▶ **WHAT THE EXERCISE ASKS**: Write the data out again, character for character, with no images.

▶ **DATASET EXTRACT**:
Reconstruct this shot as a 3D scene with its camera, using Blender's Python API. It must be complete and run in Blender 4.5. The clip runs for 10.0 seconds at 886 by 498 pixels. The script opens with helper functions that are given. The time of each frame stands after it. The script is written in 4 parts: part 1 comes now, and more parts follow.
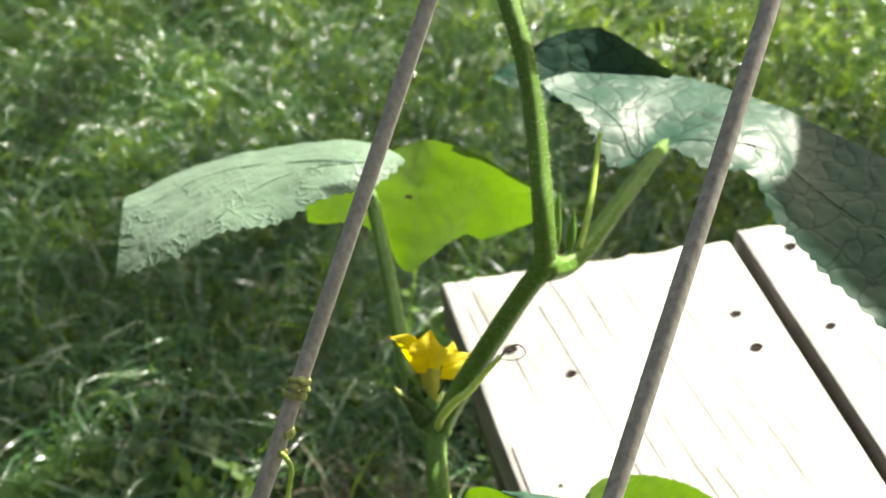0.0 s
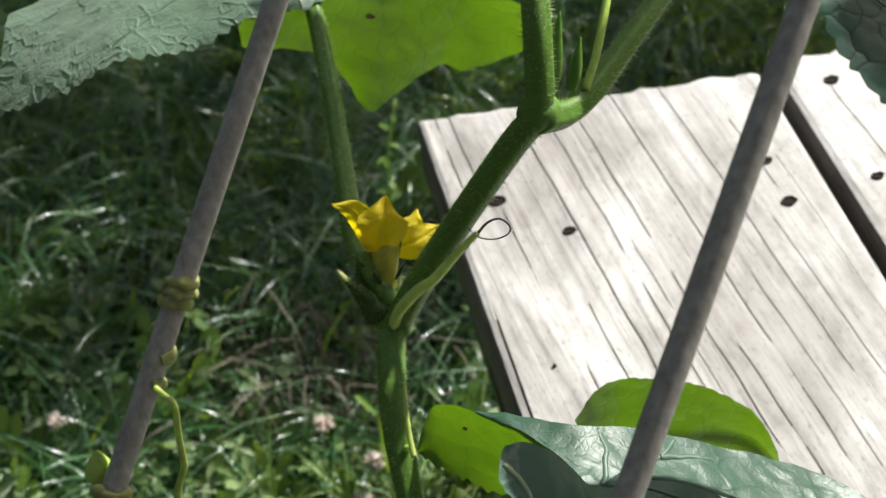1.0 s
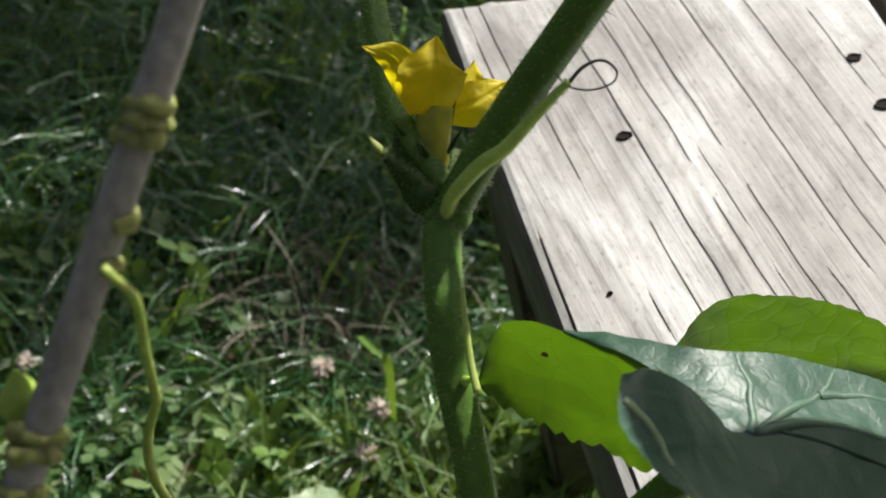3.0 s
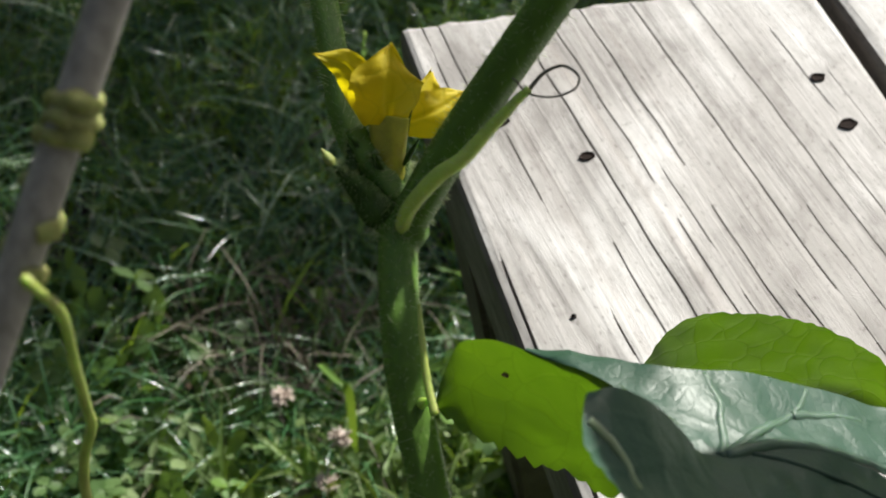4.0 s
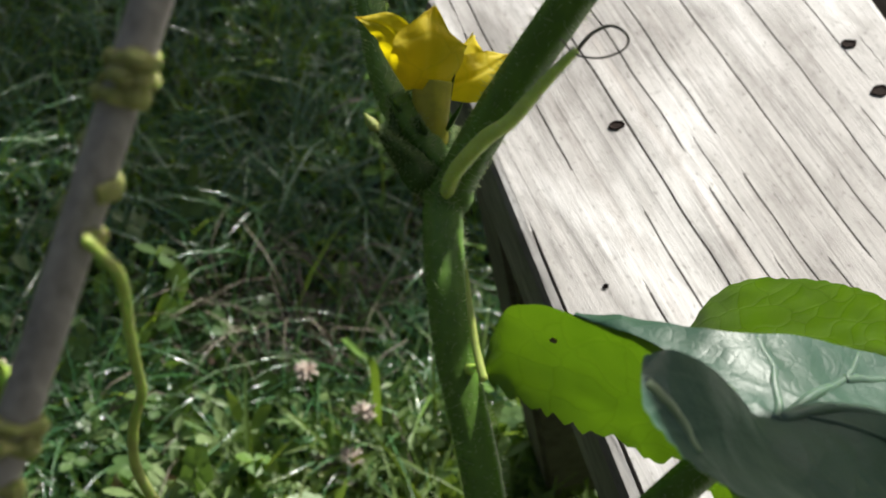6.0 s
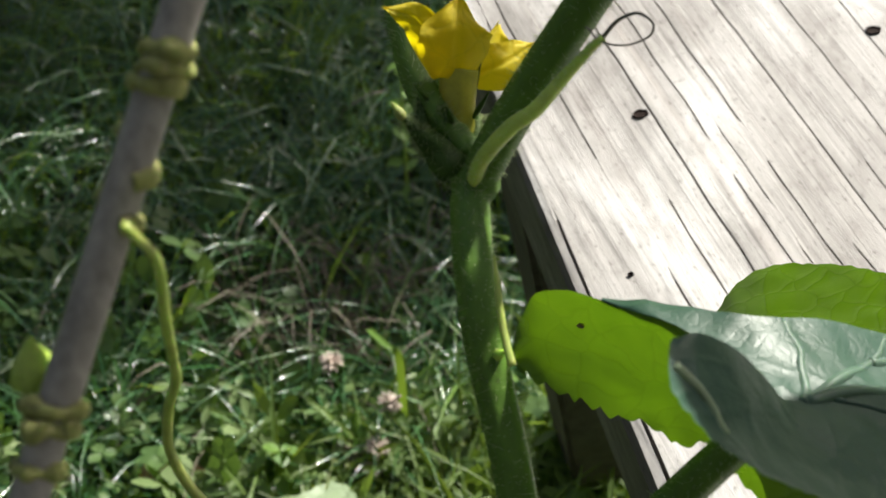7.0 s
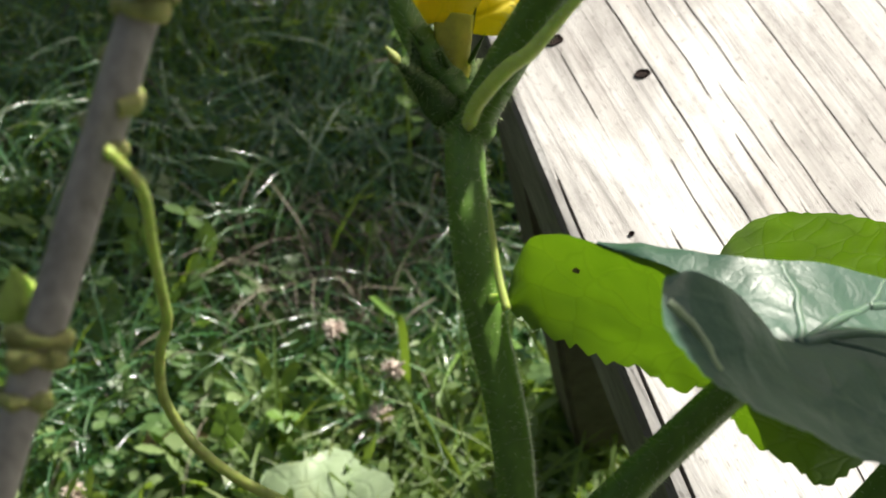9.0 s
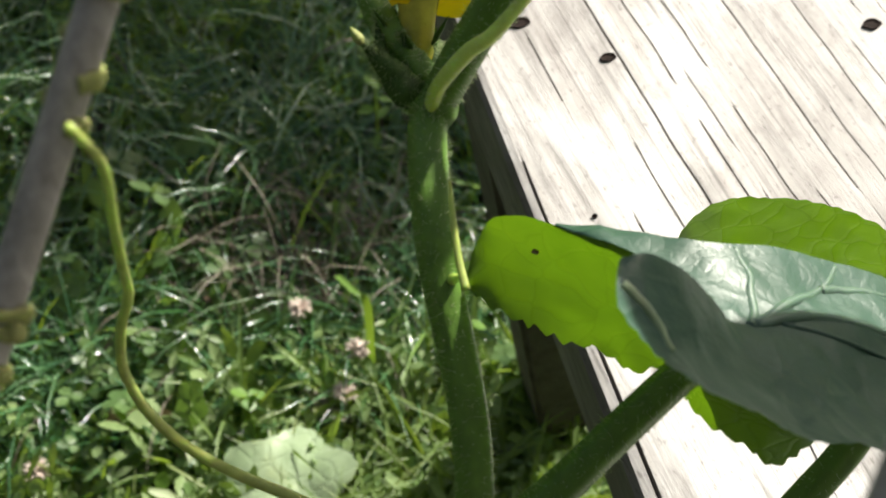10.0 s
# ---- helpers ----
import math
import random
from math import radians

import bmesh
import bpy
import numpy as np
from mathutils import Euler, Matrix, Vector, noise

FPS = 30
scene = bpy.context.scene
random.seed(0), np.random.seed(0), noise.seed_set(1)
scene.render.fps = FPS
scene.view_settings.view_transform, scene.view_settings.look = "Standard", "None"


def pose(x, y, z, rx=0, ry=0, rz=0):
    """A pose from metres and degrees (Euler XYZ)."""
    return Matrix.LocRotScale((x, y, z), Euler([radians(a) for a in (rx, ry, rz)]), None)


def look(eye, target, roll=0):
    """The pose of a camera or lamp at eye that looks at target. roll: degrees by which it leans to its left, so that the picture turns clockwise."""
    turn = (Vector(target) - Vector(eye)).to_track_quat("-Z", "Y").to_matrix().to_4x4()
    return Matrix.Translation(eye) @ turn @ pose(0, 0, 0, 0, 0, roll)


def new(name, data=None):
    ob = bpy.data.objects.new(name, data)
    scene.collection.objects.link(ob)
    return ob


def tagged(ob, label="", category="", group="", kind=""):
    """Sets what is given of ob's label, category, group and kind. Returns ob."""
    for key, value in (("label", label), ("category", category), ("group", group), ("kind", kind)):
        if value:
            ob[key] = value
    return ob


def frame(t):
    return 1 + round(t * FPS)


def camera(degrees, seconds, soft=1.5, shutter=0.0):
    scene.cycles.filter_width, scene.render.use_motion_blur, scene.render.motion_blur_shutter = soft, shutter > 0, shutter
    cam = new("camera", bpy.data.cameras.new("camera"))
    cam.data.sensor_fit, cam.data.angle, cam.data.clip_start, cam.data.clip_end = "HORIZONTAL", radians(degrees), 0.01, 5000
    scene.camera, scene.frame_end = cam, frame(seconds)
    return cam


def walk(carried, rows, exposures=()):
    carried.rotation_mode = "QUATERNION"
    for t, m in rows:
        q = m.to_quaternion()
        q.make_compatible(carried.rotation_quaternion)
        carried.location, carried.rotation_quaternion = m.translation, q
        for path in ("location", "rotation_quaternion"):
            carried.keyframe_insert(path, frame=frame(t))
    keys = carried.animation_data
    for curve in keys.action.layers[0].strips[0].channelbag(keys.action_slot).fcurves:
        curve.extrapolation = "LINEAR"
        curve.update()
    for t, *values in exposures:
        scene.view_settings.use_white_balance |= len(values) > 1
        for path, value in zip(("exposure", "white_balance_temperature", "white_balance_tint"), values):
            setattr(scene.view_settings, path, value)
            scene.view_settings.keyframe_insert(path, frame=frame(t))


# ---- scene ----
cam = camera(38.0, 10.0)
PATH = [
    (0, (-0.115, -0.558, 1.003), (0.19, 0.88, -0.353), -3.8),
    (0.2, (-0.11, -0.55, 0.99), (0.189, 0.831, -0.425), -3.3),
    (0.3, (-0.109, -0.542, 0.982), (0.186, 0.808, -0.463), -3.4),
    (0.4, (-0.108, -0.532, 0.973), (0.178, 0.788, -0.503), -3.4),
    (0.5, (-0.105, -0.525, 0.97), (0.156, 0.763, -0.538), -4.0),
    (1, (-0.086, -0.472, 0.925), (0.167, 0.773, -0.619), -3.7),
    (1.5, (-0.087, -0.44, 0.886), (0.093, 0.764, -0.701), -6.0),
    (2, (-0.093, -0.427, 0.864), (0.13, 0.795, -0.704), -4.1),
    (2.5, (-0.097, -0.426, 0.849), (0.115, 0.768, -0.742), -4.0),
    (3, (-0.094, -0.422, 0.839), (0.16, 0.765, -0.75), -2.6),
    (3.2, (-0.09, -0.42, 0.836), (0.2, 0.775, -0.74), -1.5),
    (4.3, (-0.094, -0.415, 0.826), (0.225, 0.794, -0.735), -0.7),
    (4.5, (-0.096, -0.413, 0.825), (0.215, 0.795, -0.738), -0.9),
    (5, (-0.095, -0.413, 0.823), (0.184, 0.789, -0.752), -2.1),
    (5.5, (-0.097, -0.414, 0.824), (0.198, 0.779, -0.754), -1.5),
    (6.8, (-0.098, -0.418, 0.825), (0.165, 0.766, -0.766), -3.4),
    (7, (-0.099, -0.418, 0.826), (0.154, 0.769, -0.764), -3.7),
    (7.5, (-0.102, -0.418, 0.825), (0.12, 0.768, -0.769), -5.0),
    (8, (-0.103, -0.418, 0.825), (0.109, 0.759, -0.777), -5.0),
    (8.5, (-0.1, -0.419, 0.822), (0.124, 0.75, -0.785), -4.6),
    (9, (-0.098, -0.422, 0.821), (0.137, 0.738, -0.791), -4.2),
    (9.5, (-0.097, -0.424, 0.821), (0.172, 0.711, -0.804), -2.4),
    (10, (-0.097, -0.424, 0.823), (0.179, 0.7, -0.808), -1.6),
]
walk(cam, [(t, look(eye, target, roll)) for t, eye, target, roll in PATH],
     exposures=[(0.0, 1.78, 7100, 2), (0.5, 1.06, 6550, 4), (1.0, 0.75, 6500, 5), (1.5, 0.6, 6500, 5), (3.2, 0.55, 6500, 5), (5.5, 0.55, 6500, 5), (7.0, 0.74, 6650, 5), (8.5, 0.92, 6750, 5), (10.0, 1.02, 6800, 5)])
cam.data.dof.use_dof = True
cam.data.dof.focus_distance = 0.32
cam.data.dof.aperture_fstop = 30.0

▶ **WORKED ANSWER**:
Reconstruct this shot as a 3D scene with its camera, using Blender's Python API. It must be complete and run in Blender 4.5. The clip runs for 10.0 seconds at 886 by 498 pixels. The script opens with helper functions that are given. The time of each frame stands after it. The script is written in 4 parts: part 1 comes now, and more parts follow.
0.0 s
1.0 s
3.0 s
4.0 s
6.0 s
7.0 s
9.0 s
10.0 s
# ---- helpers ----
import math
import random
from math import radians

import bmesh
import bpy
import numpy as np
from mathutils import Euler, Matrix, Vector, noise

FPS = 30
scene = bpy.context.scene
random.seed(0), np.random.seed(0), noise.seed_set(1)
scene.render.fps = FPS
scene.view_settings.view_transform, scene.view_settings.look = "Standard", "None"


def pose(x, y, z, rx=0, ry=0, rz=0):
    """A pose from metres and degrees (Euler XYZ)."""
    return Matrix.LocRotScale((x, y, z), Euler([radians(a) for a in (rx, ry, rz)]), None)


def look(eye, target, roll=0):
    """The pose of a camera or lamp at eye that looks at target. roll: degrees by which it leans to its left, so that the picture turns clockwise."""
    turn = (Vector(target) - Vector(eye)).to_track_quat("-Z", "Y").to_matrix().to_4x4()
    return Matrix.Translation(eye) @ turn @ pose(0, 0, 0, 0, 0, roll)


def new(name, data=None):
    ob = bpy.data.objects.new(name, data)
    scene.collection.objects.link(ob)
    return ob


def tagged(ob, label="", category="", group="", kind=""):
    """Sets what is given of ob's label, category, group and kind. Returns ob."""
    for key, value in (("label", label), ("category", category), ("group", group), ("kind", kind)):
        if value:
            ob[key] = value
    return ob


def frame(t):
    return 1 + round(t * FPS)


def camera(degrees, seconds, soft=1.5, shutter=0.0):
    scene.cycles.filter_width, scene.render.use_motion_blur, scene.render.motion_blur_shutter = soft, shutter > 0, shutter
    cam = new("camera", bpy.data.cameras.new("camera"))
    cam.data.sensor_fit, cam.data.angle, cam.data.clip_start, cam.data.clip_end = "HORIZONTAL", radians(degrees), 0.01, 5000
    scene.camera, scene.frame_end = cam, frame(seconds)
    return cam


def walk(carried, rows, exposures=()):
    carried.rotation_mode = "QUATERNION"
    for t, m in rows:
        q = m.to_quaternion()
        q.make_compatible(carried.rotation_quaternion)
        carried.location, carried.rotation_quaternion = m.translation, q
        for path in ("location", "rotation_quaternion"):
            carried.keyframe_insert(path, frame=frame(t))
    keys = carried.animation_data
    for curve in keys.action.layers[0].strips[0].channelbag(keys.action_slot).fcurves:
        curve.extrapolation = "LINEAR"
        curve.update()
    for t, *values in exposures:
        scene.view_settings.use_white_balance |= len(values) > 1
        for path, value in zip(("exposure", "white_balance_temperature", "white_balance_tint"), values):
            setattr(scene.view_settings, path, value)
            scene.view_settings.keyframe_insert(path, frame=frame(t))


# ---- scene ----
cam = camera(38.0, 10.0)
PATH = [
    (0, (-0.115, -0.558, 1.003), (0.19, 0.88, -0.353), -3.8),
    (0.2, (-0.11, -0.55, 0.99), (0.189, 0.831, -0.425), -3.3),
    (0.3, (-0.109, -0.542, 0.982), (0.186, 0.808, -0.463), -3.4),
    (0.4, (-0.108, -0.532, 0.973), (0.178, 0.788, -0.503), -3.4),
    (0.5, (-0.105, -0.525, 0.97), (0.156, 0.763, -0.538), -4.0),
    (1, (-0.086, -0.472, 0.925), (0.167, 0.773, -0.619), -3.7),
    (1.5, (-0.087, -0.44, 0.886), (0.093, 0.764, -0.701), -6.0),
    (2, (-0.093, -0.427, 0.864), (0.13, 0.795, -0.704), -4.1),
    (2.5, (-0.097, -0.426, 0.849), (0.115, 0.768, -0.742), -4.0),
    (3, (-0.094, -0.422, 0.839), (0.16, 0.765, -0.75), -2.6),
    (3.2, (-0.09, -0.42, 0.836), (0.2, 0.775, -0.74), -1.5),
    (4.3, (-0.094, -0.415, 0.826), (0.225, 0.794, -0.735), -0.7),
    (4.5, (-0.096, -0.413, 0.825), (0.215, 0.795, -0.738), -0.9),
    (5, (-0.095, -0.413, 0.823), (0.184, 0.789, -0.752), -2.1),
    (5.5, (-0.097, -0.414, 0.824), (0.198, 0.779, -0.754), -1.5),
    (6.8, (-0.098, -0.418, 0.825), (0.165, 0.766, -0.766), -3.4),
    (7, (-0.099, -0.418, 0.826), (0.154, 0.769, -0.764), -3.7),
    (7.5, (-0.102, -0.418, 0.825), (0.12, 0.768, -0.769), -5.0),
    (8, (-0.103, -0.418, 0.825), (0.109, 0.759, -0.777), -5.0),
    (8.5, (-0.1, -0.419, 0.822), (0.124, 0.75, -0.785), -4.6),
    (9, (-0.098, -0.422, 0.821), (0.137, 0.738, -0.791), -4.2),
    (9.5, (-0.097, -0.424, 0.821), (0.172, 0.711, -0.804), -2.4),
    (10, (-0.097, -0.424, 0.823), (0.179, 0.7, -0.808), -1.6),
]
walk(cam, [(t, look(eye, target, roll)) for t, eye, target, roll in PATH],
     exposures=[(0.0, 1.78, 7100, 2), (0.5, 1.06, 6550, 4), (1.0, 0.75, 6500, 5), (1.5, 0.6, 6500, 5), (3.2, 0.55, 6500, 5), (5.5, 0.55, 6500, 5), (7.0, 0.74, 6650, 5), (8.5, 0.92, 6750, 5), (10.0, 1.02, 6800, 5)])
cam.data.dof.use_dof = True
cam.data.dof.focus_distance = 0.32
cam.data.dof.aperture_fstop = 30.0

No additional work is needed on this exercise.